Boats craned to water

Boats craned to water

Equipment failures have prompted extraordinary measures to be undertaken at the Beachport boatyard in order to return the 30 professional lobster vessels to the ocean in time for the opening of the 2022/23 season next month.

Two large cranes manned by four personnel are taking about two hours to manoeuvre each boat from their winter resting place into position on the slipway where they can be winched by cables into the water.

The task is usually undertaken by Department of Infrastructure and Transport personnel who man a straddle carrier with slings.

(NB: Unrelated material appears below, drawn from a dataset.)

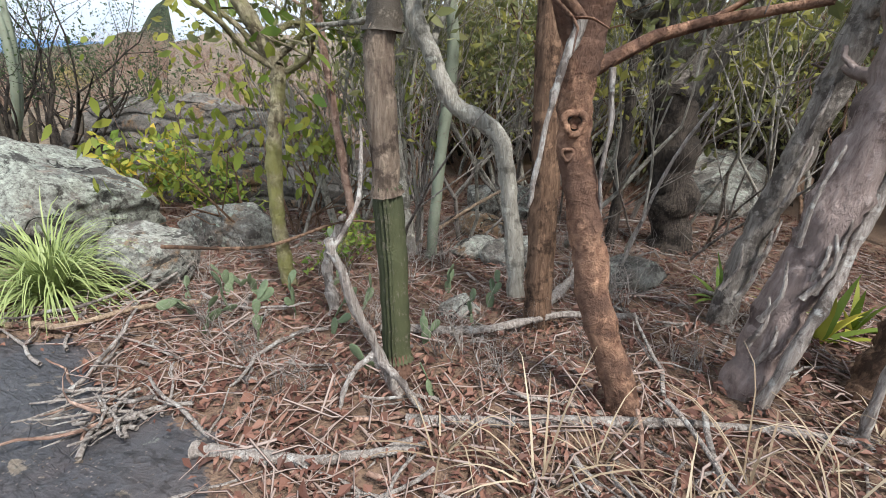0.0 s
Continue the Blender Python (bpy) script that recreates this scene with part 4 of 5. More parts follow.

As the straddle carrier is currently out of order, Millicent firm Sharp Cranes was engaged by DIT to supply the alternative cranes and personnel.

Sharp Cranes spokesman Luke Sharp said his company was given two weeks’ notice by the State Government agency ahead of the first boat movement last Friday (August 5).

Mr Sharp said the aim was to have all the boats back in the water by the end of August so crews could ready them for the start of fishing.

He said large 55 tonne and 50 tonne cranes were required.

“It is weather dependent but we can shift around four or five boats per day,” Mr Sharp said.

The first vessel to be returned to the water was Juggernaut which is owned and operated by Beachport fishers Anthony and Steph Roach.

As it has a dry dock which allows for painting and other maintenance activities, the Beachport boatyard attracts vessels from along the coast each winter.

For many years, Beachport District Council and its successor Wattle Range Council were contracted by DIT to run the boatyard.

There have been other equipment failures at the boatyard in recent years.

Back in 2019, around 20 boats from Beachport and Southend had to stay on the water for up to three extra months as a broken winch restricted them from being hauled out of the sea via the slipway.

A department spokesperson said the problem was a failed hydraulic pump within the winch system.

The commercial lobster fishers are charged $4857 per year to store their boats at the Beachport boatyard.

The storage fee entitles the recipient to boat storage, four slippages into Rivoli Bay, four-yard shifts using the straddle carrier and unlimited use of the dirty work area for one year.

The fees for storage, slipping, straddle carrier use and boat movements in boatyards at Port MacDonnell, Beachport and Kingscote are charged to recover some of the costs associated with the operation and administration of these facilities.

The SE Voice has approached DIT for comment.